07.18.08
The TOC Blog > Art & Design > Anti-VG activist
Jack Thompson takes on Chicago art gallery
Anti-VG activist Jack Thompson takes on Chicago art gallery
Posted in Art & Design by Lauren Weinberg on July
18th, 2008
I’ve written a couple of times about artist Wafaa
Bilal’s video game Virtual Jihadi: The Night of
Bush Capturing, which FLATFILEgalleries is displaying
through August 22 as part of its “Freedom of Speech”

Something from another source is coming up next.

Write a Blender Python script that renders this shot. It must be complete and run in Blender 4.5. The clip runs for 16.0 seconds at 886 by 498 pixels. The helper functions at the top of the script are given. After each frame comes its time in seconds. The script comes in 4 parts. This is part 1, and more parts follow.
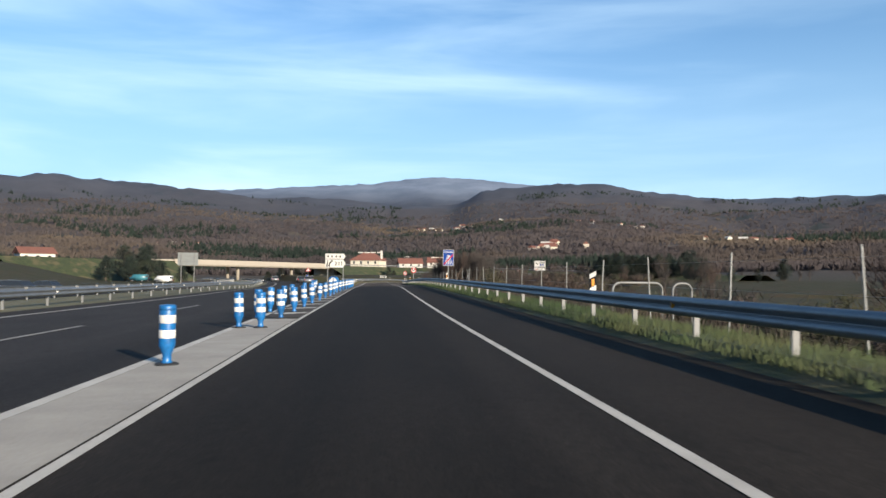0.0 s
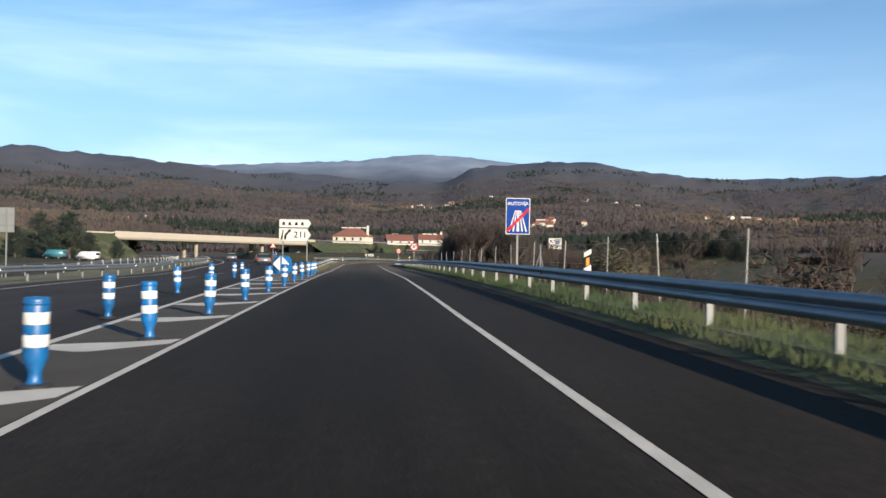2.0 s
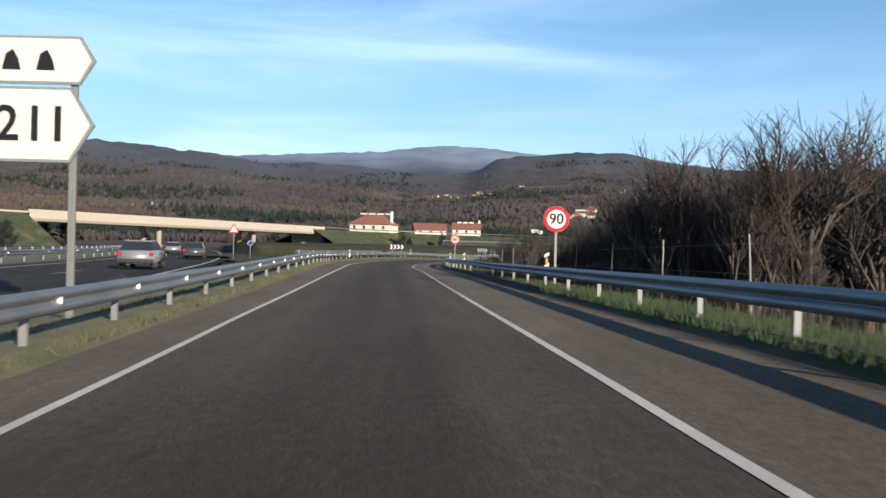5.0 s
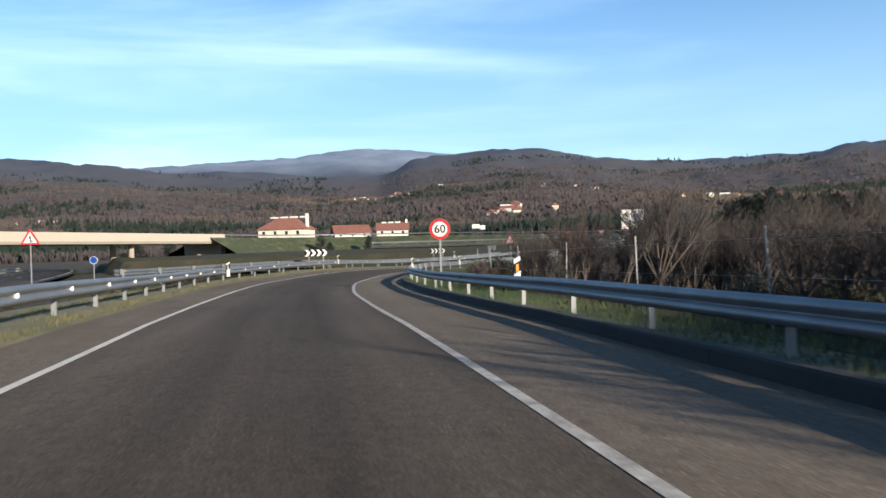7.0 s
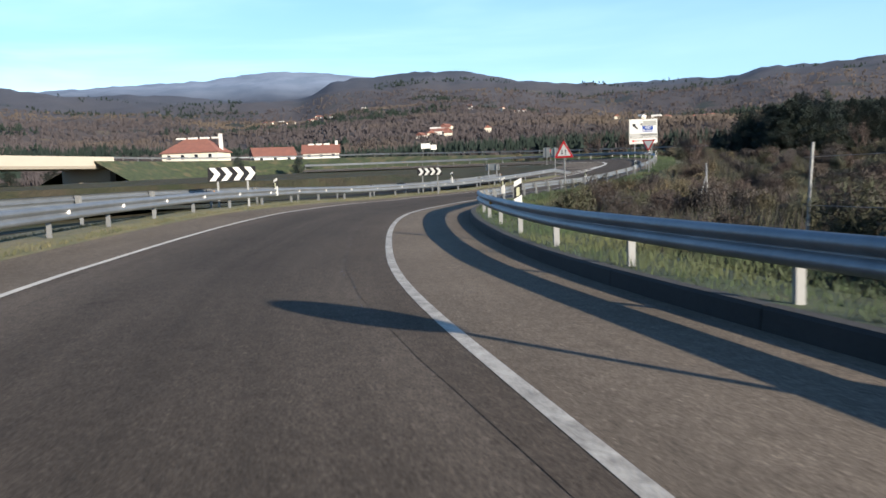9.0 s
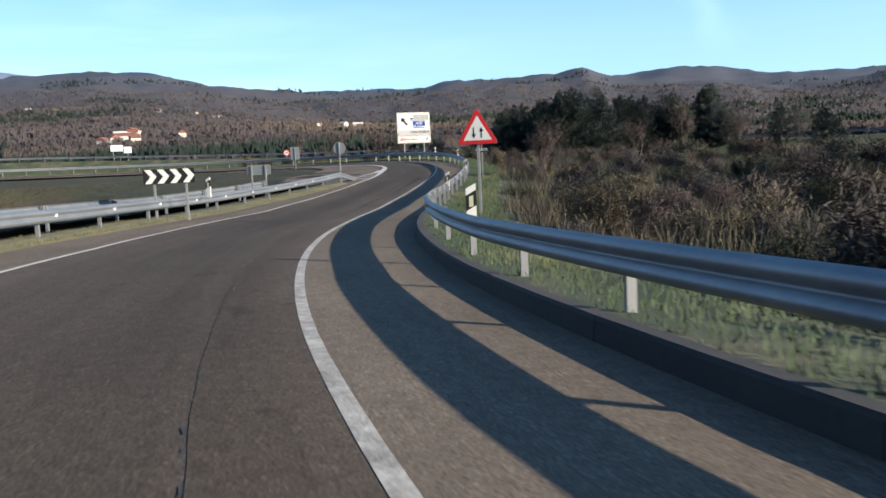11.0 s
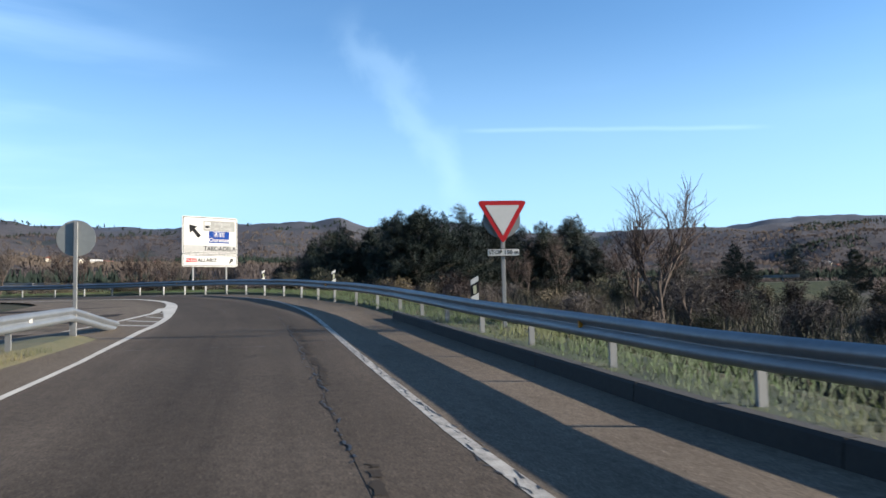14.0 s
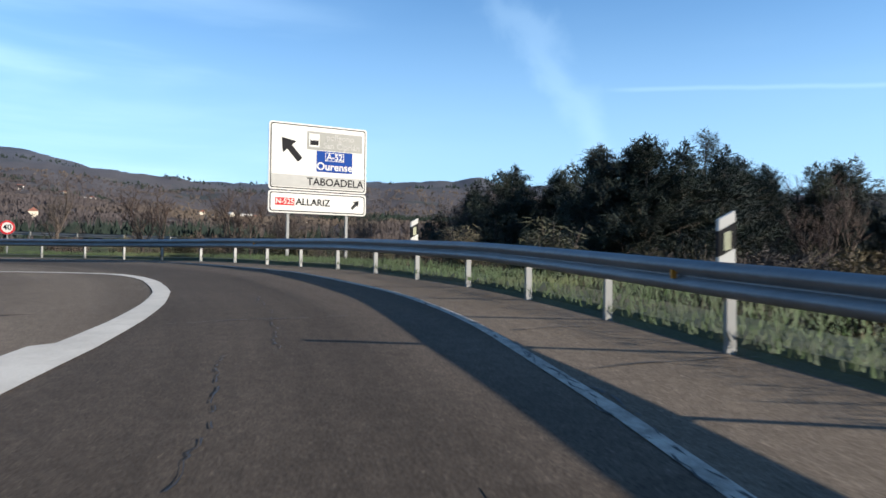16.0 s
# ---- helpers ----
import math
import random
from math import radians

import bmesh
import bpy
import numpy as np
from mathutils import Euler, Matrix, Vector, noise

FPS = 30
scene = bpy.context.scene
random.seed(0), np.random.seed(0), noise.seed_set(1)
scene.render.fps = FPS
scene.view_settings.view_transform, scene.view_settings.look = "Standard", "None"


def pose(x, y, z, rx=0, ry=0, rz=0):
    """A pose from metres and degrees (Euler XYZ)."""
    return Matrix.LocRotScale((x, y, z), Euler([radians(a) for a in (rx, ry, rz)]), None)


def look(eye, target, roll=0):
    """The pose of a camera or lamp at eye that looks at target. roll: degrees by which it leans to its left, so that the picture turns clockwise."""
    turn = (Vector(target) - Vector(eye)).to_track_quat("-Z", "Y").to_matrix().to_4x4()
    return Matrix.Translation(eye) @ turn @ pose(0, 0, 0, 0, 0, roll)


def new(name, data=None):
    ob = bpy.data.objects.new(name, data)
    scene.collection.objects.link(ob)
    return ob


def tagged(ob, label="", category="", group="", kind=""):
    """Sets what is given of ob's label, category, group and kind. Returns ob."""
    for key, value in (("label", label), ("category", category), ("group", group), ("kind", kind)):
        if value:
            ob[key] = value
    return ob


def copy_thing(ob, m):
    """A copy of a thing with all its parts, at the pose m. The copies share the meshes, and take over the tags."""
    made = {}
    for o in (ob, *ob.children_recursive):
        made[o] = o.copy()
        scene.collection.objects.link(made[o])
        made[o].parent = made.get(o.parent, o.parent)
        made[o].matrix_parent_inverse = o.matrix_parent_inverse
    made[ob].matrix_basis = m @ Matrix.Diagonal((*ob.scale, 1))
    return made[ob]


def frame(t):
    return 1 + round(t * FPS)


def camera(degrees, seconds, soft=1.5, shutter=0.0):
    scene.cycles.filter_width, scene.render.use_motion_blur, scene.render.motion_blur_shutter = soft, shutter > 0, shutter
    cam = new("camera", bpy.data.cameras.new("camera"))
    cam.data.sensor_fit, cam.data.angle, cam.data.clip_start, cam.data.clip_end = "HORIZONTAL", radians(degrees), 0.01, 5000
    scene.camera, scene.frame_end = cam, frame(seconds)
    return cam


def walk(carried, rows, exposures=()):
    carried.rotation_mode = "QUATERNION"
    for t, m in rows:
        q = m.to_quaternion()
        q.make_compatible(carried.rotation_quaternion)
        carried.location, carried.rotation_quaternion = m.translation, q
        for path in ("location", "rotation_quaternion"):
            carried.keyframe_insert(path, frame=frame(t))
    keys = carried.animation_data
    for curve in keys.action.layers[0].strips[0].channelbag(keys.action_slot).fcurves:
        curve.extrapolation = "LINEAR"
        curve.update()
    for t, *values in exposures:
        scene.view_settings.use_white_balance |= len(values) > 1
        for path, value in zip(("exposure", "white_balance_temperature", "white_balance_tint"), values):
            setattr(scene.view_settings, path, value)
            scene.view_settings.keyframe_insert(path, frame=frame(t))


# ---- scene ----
cam = camera(59.72, 16.0, soft=1.6, shutter=0.12)

# seconds, x, y, z, yaw, pitch, roll of the drive down the ramp
DRIVE = [
    (0.0, 9.44, -21.30, 1.203, -1.90, 1.92, -0.47),
    (0.5, 9.06, -11.40, 1.205, -2.25, 1.73, -0.25),
    (1.0, 8.62, -1.10, 1.208, -2.63, 1.08, -0.63),
    (1.5, 8.16, 8.95, 1.212, -2.89, -0.28, -1.01),
    (2.0, 7.68, 18.50, 1.211, -2.92, 0.34, -0.99),
    (2.5, 7.15, 28.60, 1.204, -2.41, 0.54, -1.19),
    (3.0, 6.52, 39.40, 1.210, -0.57, 0.75, -1.34),
    (3.2, 6.27, 43.80, 1.202, -0.23, 0.98, -1.49),
    (3.7, 5.72, 53.90, 1.166, -0.55, 0.66, -1.48),
    (4.2, 5.21, 63.60, 1.082, -0.86, 0.34, -1.48),
    (4.7, 4.76, 72.90, 0.976, -1.17, 0.03, -1.48),
    (5.3, 4.30, 82.75, 0.867, -1.55, -0.36, -1.48),
    (5.5, 4.15, 86.09, 0.841, -2.13, 0.13, -1.49),
    (6.0, 3.79, 94.25, 0.802, -3.82, 0.81, -0.71),
    (6.5, 3.45, 102.62, 0.778, -6.17, 0.59, 0.83),
    (7.0, 3.13, 110.72, 0.742, -7.29, -0.08, 1.76),
    (7.5, 2.79, 118.88, 0.705, -7.82, -1.12, 2.27),
    (8.0, 2.45, 126.55, 0.651, -8.85, -2.50, 2.30),
    (8.5, 2.12, 133.65, 0.545, -10.71, -4.10, 2.32),
    (9.0, 2.08, 140.04, 0.430, -13.13, -5.74, 2.30),
    (9.5, 2.23, 146.04, 0.349, -16.72, -6.58, 2.20),
    (10.0, 2.92, 152.06, 0.329, -21.79, -6.23, 2.02),
    (10.2, 3.34, 154.38, 0.339, -23.93, -6.17, 2.33),
    (10.7, 4.54, 160.05, 0.361, -31.83, -6.14, 2.56),
    (11.2, 5.93, 165.49, 0.343, -36.88, -5.92, 2.80),
    (11.8, 7.91, 171.58, 0.266, -40.51, -4.47, 3.08),
    (12.3, 9.91, 176.18, 0.179, -42.53, -1.31, 3.31),
    (12.5, 10.82, 177.89, 0.147, -43.30, 0.13, 2.73),
    (13.0, 13.49, 182.13, 0.079, -46.24, 1.01, 0.47),
    (13.5, 16.34, 186.27, 0.080, -50.25, 3.08, -0.12),
    (14.0, 19.46, 190.36, 0.131, -53.43, 4.22, 1.29),
    (14.5, 23.07, 194.83, 0.255, -54.10, 3.82, 1.35),
    (15.0, 26.67, 198.92, 0.461, -52.97, 3.00, -0.26),
    (15.5, 30.43, 203.40, 0.750, -48.81, 1.76, -1.98),
    (16.0, 34.27, 208.11, 1.084, -43.28, 1.39, -0.65),
]
walk(cam, [(t, pose(x, y, z, 90 + p, r, yw)) for t, x, y, z, yw, p, r in DRIVE],
     exposures=[(0.0, 0.97, 6380, 10), (3.0, 0.97, 6400, 10), (6.0, 1.06, 6350, 10), (9.5, 1.32, 6100, 10), (12.5, 1.36, 6100, 10), (16.0, 1.22, 6050, 10)])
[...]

exhibition. Bilal unveiled Virtual Jihadi in March 2008
at Renssalaer Polytechnic Institute in Troy, NY, but the
politically charged project—in which the artist’s
avatar appears as a suicide bomber—was shut down
after only a day. Now Virtual Jihadi has caught the attention
of Jack Thompson, a Florida attorney known for filing
lawsuits that blame video games such as Grand Theft Auto
for violent crime. (In September, the Florida Supreme
Court will rule on whether Thompson should be permanently
disbarred.)
Thompson cc’d TOC on a letter he sent to FLATFILEgalleries’

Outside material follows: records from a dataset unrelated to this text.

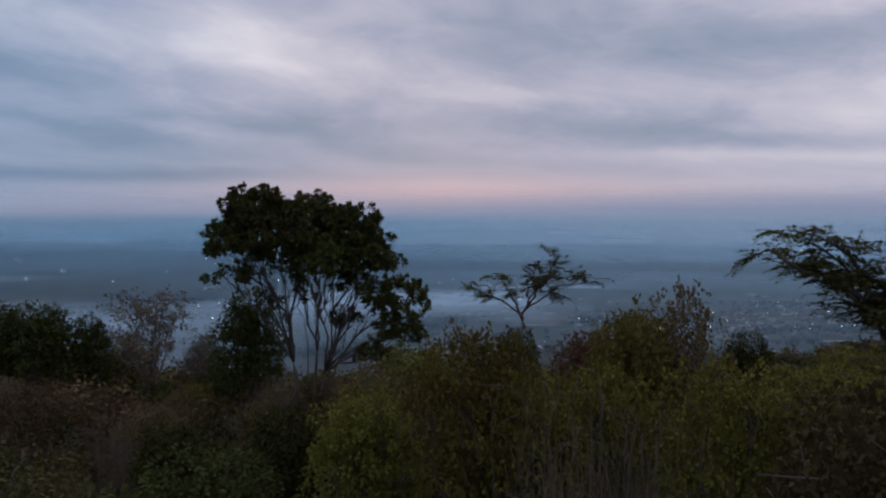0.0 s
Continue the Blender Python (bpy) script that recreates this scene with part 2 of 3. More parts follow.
def mist_material(name, colour):
    """Thin mist: lets most light through, scatters the rest from both sides. Returns the node for its share."""
    m, n, out = material(name)
    clear = n.add("ShaderNodeBsdfTransparent")
    front, behind = n.add("ShaderNodeBsdfDiffuse"), n.add("ShaderNodeBsdfTranslucent")
    front.inputs[0].default_value = behind.inputs[0].default_value = (*colour, 1)
    body, mixed = n.add("ShaderNodeMixShader"), n.add("ShaderNodeMixShader")
    body.inputs[0].default_value = 0.2
    n.tree.links.new(front.outputs[0], body.inputs[1])
    n.tree.links.new(behind.outputs[0], body.inputs[2])
    n.tree.links.new(clear.outputs[0], mixed.inputs[1])
    n.tree.links.new(body.outputs[0], mixed.inputs[2])
    n.tree.links.new(mixed.outputs[0], out.inputs[0])
    return m, n, mixed.inputs[0], (front.inputs[0], behind.inputs[0])


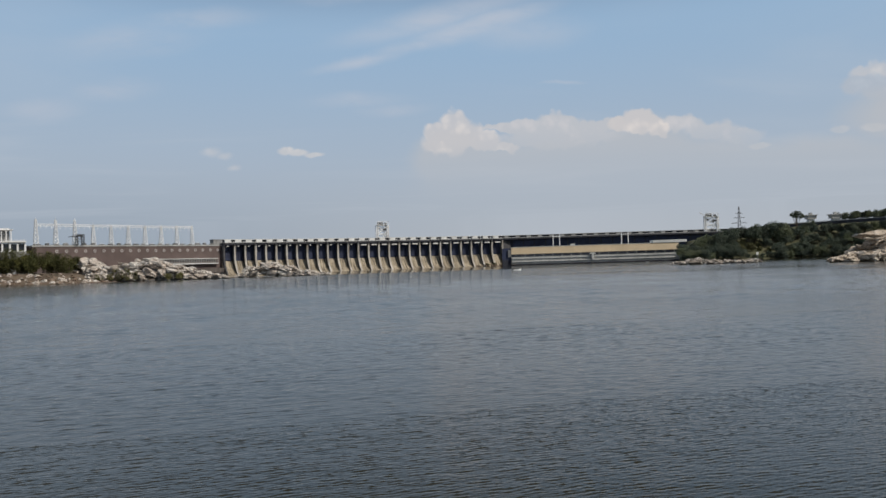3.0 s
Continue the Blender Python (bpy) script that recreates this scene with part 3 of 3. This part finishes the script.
# ---- far left: white gate house on the bank ----
def build_white_house():
    h = thing("gate_house", pose(-512, 816, 0, 0, 0, 35), "white flat-roofed gate house with tall openings", "building")
    part("base", boxes([(0, 12, 16, 40, 24, 32)]), GREY, h)
    part("back_wall", boxes([(-2, 14, 37, 36, 18, 10)]), GREY, h)
    part("roof", boxes([(-2, 11, 42.6, 38, 24, 1.2)]), WHITE, h)
    part("floor_beam", boxes([(-2, 1.6, 32.4, 36, 2.0, 0.9)]), WHITE, h)
    part("lintel", boxes([(-2, 1.7, 41.2, 36, 1.4, 1.8)]), WHITE, h)
    column = part("column", boxes([(-2, 1.6, 36.6, 1.7, 1.6, 7.6)]), WHITE, h)
    glazing = part("tall_window", boxes([(-2, 4.8, 36.6, 5.0, 0.3, 7.4)]), GLASS, h)
    for i in range(6):
        again(column, Matrix.Translation((-18 + i * 7.2, 0, 0)))
        if i < 5:
            again(glazing, Matrix.Translation((-14.4 + i * 7.2, 0, 0)))
    part("side_wall", boxes([(15.6, 8, 37.3, 0.8, 12, 9.4)]), WHITE, h)
    part("upper_back_wall", boxes([(-6, 15, 49.3, 16, 8, 12.2)]), GREY, h)
    part("upper_roof", boxes([(-6, 12, 55.6, 22, 16, 0.8), (-5, 12, 56.6, 14, 9, 1.2)]), WHITE, h)
    post = part("upper_column", boxes([(0, 5.4, 49.3, 0.9, 1.0, 12)]), WHITE, h)
    for i in range(5):
        again(post, Matrix.Translation((-15 + i * 4.5, 0, 0)))
    part("balcony_rail", boxes([(-2, -0.6, 44.6, 36, 0.25, 0.25), (-2, -0.6, 43.9, 36, 0.25, 0.25)]), WHITE, h)
    for ob in (column, glazing, post):
        bpy.data.objects.remove(ob)


build_white_house()


# ---- banks ----
def lump(x, y, s):
    return noise.fractal((x * s, y * s, 3.7), 1.0, 2.0, 4)


def smoothstep(a, b, v):
    t = min(1.0, max(0.0, (v - a) / (b - a)))
    return t * t * (3 - 2 * t)


def sheet(name, x0, x1, y0, y1, nx, ny, height, mat, label, category):
    bm = bmesh.new()
    grid = []
    for j in range(ny + 1):
        y = y0 + (y1 - y0) * j / ny
        grid.append([bm.verts.new((x0 + (x1 - x0) * i / nx, y, height(x0 + (x1 - x0) * i / nx, y))) for i in range(nx + 1)])
    for j in range(ny):
        for i in range(nx):
            bm.faces.new((grid[j][i], grid[j][i + 1], grid[j + 1][i + 1], grid[j + 1][i]))
    return tagged(part(name, bm, mat, smooth=True), label, category, kind="structure")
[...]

founder Susan Aurinko and director Trevor Power, stating,
“Either you immediately remove [Virtual Jihadi]
from your ‘art gallery,’ or I shall take the
necessary legal action to have it removed. I have already
contacted the Secret Service. Your public display of this
game is a criminal act.”
What’s ironic is that Thompson and Bilal are not
entirely in disagreement: Virtual Jihadi is not a commercial
video game akin to GTA; like Bilal’s 2007 project
Domestic Tension, it’s a reminder that some technology
reduces others to targets rather than human beings. If
the game doesn’t turn West Loop gallerygoers into
terrorists, it might help them understand what motivates
Iraqis to join the insurgency—something our own
military would presumably like to know.